Meeting Rail: The top rail of the bottom sash, and the bottom rail of the top sash. These rails ‘meet’ in the middle of the sash window, and overlap one another, preventing any gap.
Microporous Paint: A paint that is specially designed to allow the timber to ‘breathe’. Moisture is allowed out of the wood, but rain drops and other water sources are not allowed in. This prevents the timber from swelling and increases the service life of the timber.
Parting Bead: A dividing timber section/bead that prevents the sashes from rubbing against one another.
Pulley wheel: A metal wheel surrounded by a faceplate which allows the sash cords to feed through to the lead weights inside the box frame. This all works together to provide a counter-balance to the weight of the sash.
Sash: The moving section of the window that holds the glass. All sash windows have two separate sashes.
Sash Cord: The rope-like material that attaches the lead weights to the sash via the pulley system.
Sash Horn: A decorative extension of the bottom rail of a sash.
Sash Lift: A handle used to grip when opening the bottom sash.
Security Hardware: Hardware that prevents the windows from being opened by unauthorised persons. Typically, this includes a locking fastener which conjoins the two sashes and prevents movement, and barrel locks which physically limit the movement range of the bottom sash.
Side Rail / Stile: Horizontal outer-edge of a sash.
Spiral Balance Springs: A cheaper alternative to lead weights.

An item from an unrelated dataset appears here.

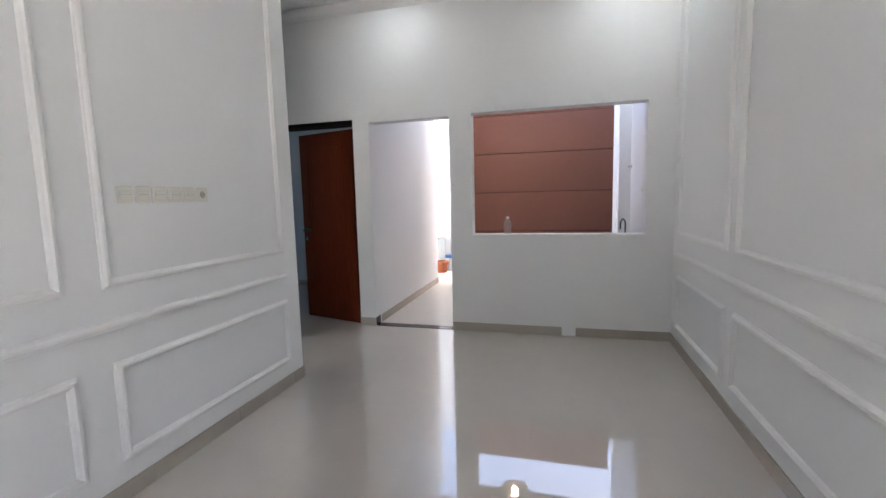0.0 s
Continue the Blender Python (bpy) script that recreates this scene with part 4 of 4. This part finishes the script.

These counter-balance the weight of a sash using coiled springs in place of weights and pulleys.
Staff Bead: A timber section/bead that attaches to the inside frame of the box. This acts as an outer-lip which holds the sashes in position.
Subsidence: The gradual sinking of an area of land, or the structure built on this land. This can cause different parts of the same house to be at different heights, leading to walls sloping at a downwards angle.
Warm Edge Spacer Bar: A synthetic strip placed inside the double glazed unit in order to separate the two panes of glass. This provides a consistent internal gap that can be filled with Argon to increase the thermal retention properties of the unit. Warm edge spacer bars are designed to keep the cold air from outside from meeting the warm air inside and thereby prevents condensation.
uPVC: unPlasticized Polyvinyl Chloride. A plastic used in the manufacture of non-traditional windows and doors. Not a material that is used at Core Sash Windows.